Para oligarki lebih mementingkan para pengusaha luar daripada usaha kecil milik rakyat. Tenaga rakyat diperas habis-habisan dan diambil pajak sebanyak-banyaknya. Sementara susu impor yang berton-ton pajaknya diminimalisasi. Beginilah wajah asli sistem kapitalisme sekuler. Rakyat dianggap sebagai mesin uang bagi pemerintahan dengan mengambil pajak disetiap warganya.
Sistem kapitalisme mewajibkan negaranya membayar berbagai jenis pajak dan memeras tenaga rakyat. Rakyat bekerja dengan susah payah ditambah lagi gaji mereka yang dipotong pajak sehingga membuat hidup semakin sulit.Pemerintah di sistem ini mengharapkan sumber pendapatan dari pajak dan utang negara. Wakil rakyat yang bekerja mewakili rakyat hanya bisa mengecam kebijakan kantor pajak tanpa bisa berbuat apa-apa. Sehingga anggota dewan perwakilan rakyat tidak berfungsi dengan baik karena tidak dapat membela dan menyejahterakan rakyat. Alhasil, kehidupan rakyat semakin sulit dan menderita.
Berbeda dalam negara Islam, sumber penerimaan negara bukanlah pajak melainkan ada 3 sumber utama pendapatan negara yaitu:
Pertama, diambil dari kepemilikan individu seperti zakat, infaq, shadaqah.
Kedua, diambil dari kepemilikan umum seperti pertambangan emas, perak, tembaga, nikel, minyak, gas, batu bara, hutan, dan lain sebagainya.

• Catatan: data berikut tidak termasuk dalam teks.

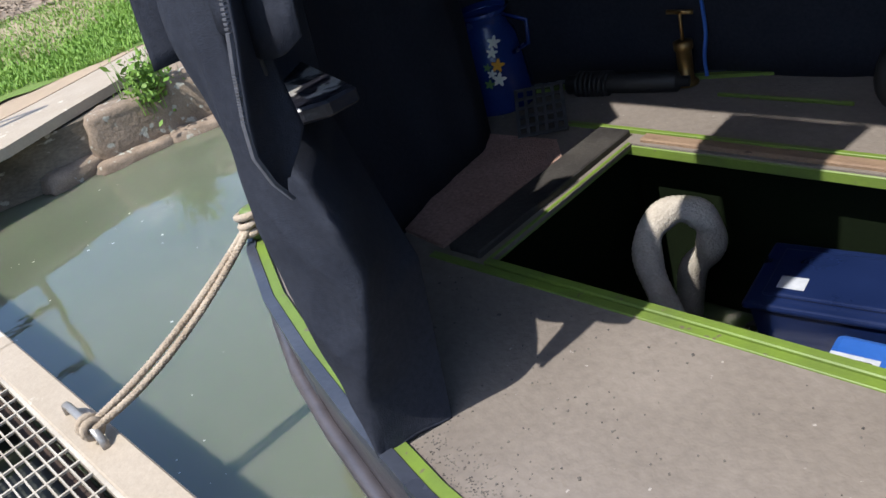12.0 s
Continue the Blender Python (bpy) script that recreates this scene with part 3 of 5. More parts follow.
SHADE = mottled_shade()
NAME = [("G", 2.352, 2.545), ("O", 2.572, 2.80), ("L", 2.828, 2.962), ("D", 2.992, 3.222), ("E", 3.252, 3.392), ("N", 3.424, 3.636),
        ("E", 3.750, 3.890), ("A", 3.898, 4.126), ("G", 4.138, 4.360), ("L", 4.388, 4.530), ("E", 4.547, 4.692)]
for ch, x0, x1 in NAME:
    z0, z1 = (0.754, 1.004) if ch in "GO" else (0.760, 0.998)
    for nm, mt, dx, dz, lift in (("letter_outline", BLACK, 0.0126, -0.0135, 0.0008), ("letter_shade", SHADE, 0.0104, -0.0113, 0.0015), ("letter", WHITE, 0, 0, 0.0024)):
        me = text_mesh(ch, 1.0, 0.0, 0.012)
        me.name = nm
        co = np.array([v.co[:] for v in me.vertices])
        lo, hi = co.min(0), co.max(0)
        for v in me.vertices:
            x = x0 + (x1 - x0) * (v.co.x - lo[0]) / (hi[0] - lo[0]) + dx
            z = z0 + (z1 - z0) * (v.co.y - lo[1]) / (hi[1] - lo[1]) + dz
            v.co = (x, side_y(z) - lift, z)
        me.materials.clear()
        me.materials.append(mt)
        ob = new(nm, me)
        ob.parent = boat

# ---- registration plate ----
PLATE_WHITE = material("white_enamel", (0.74, 0.76, 0.80), 0.25, second=(0.70, 0.72, 0.76), scale=12)
plate_pts = lambda x0, x1, z0, z1, r: [(x0 + r - r * math.cos(a), z0 + r - r * math.sin(a)) for a in span(0, math.pi / 2, 5)] + [(x1 - r + r * math.sin(a), z0 + r - r * math.cos(a)) for a in span(0, math.pi / 2, 5)] + \
    [(x1 - r + r * math.cos(a), z1 - r + r * math.sin(a)) for a in span(0, math.pi / 2, 5)] + [(x0 + r - r * math.sin(a), z1 - r + r * math.cos(a)) for a in span(0, math.pi / 2, 5)]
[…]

Ketiga, diambil dari kepemilikan negara seperti ghanimah, fa’i, jizyah, kharaj, khumus, dan lain sebagainya.
Dilihat dari sumber penerimaan yang kedua, yaitu kepemilikan umum, maka kita dapat melihat bahwa Indonesia adalah negara yang memiliki sumber daya alam yang sangat melimpah ruah. Terlebih lagi, dengan dukungan dari SDM yang ada, tentu SDA tersebut dapat diolah lagi dan ditingkatkan nilai tambahnya, maka akan menjadi sumber penerimaan yang sangat besar bagi pemerintah Indonesia. Sehingga Indonesia terbebas dari hutang luar negeri dan terbebas dari pajak yang mencekik rakyat.
Pajak di dalam sistem Islam hanya dipungut ketika rakyat membutuhkan bantuan dari negara dan kas negara dan Baitul mal sedang kosong, maka pajak terpaksa dipungut dan itu pun dipungut dari warga muslim yang kaya harta. Kebutuhan yang dipenuhi dengan memungut pajak adalah kebutuhan yang jika tidak terpenuhi, akan menyebabkan terjadinya dharar, sedangkan dharar harus dihilangkan.
Rasulullah saw. bersabda, “Tidak boleh ada bahaya (dharar) dan saling membahayakan.” (HR Ibnu Majah dan Ahmad)
Pajak tidak dipungut terus-menerus atau tahunan. Pemungutan pajak akan dihentikan ketika kebutuhan dana sudah tercukupi. Dengan demikian, pemungutan pajak di dalam sistem Islam tidak akan menimbulkan kesengsaraan dan kezaliman. Wallahualam bisawab.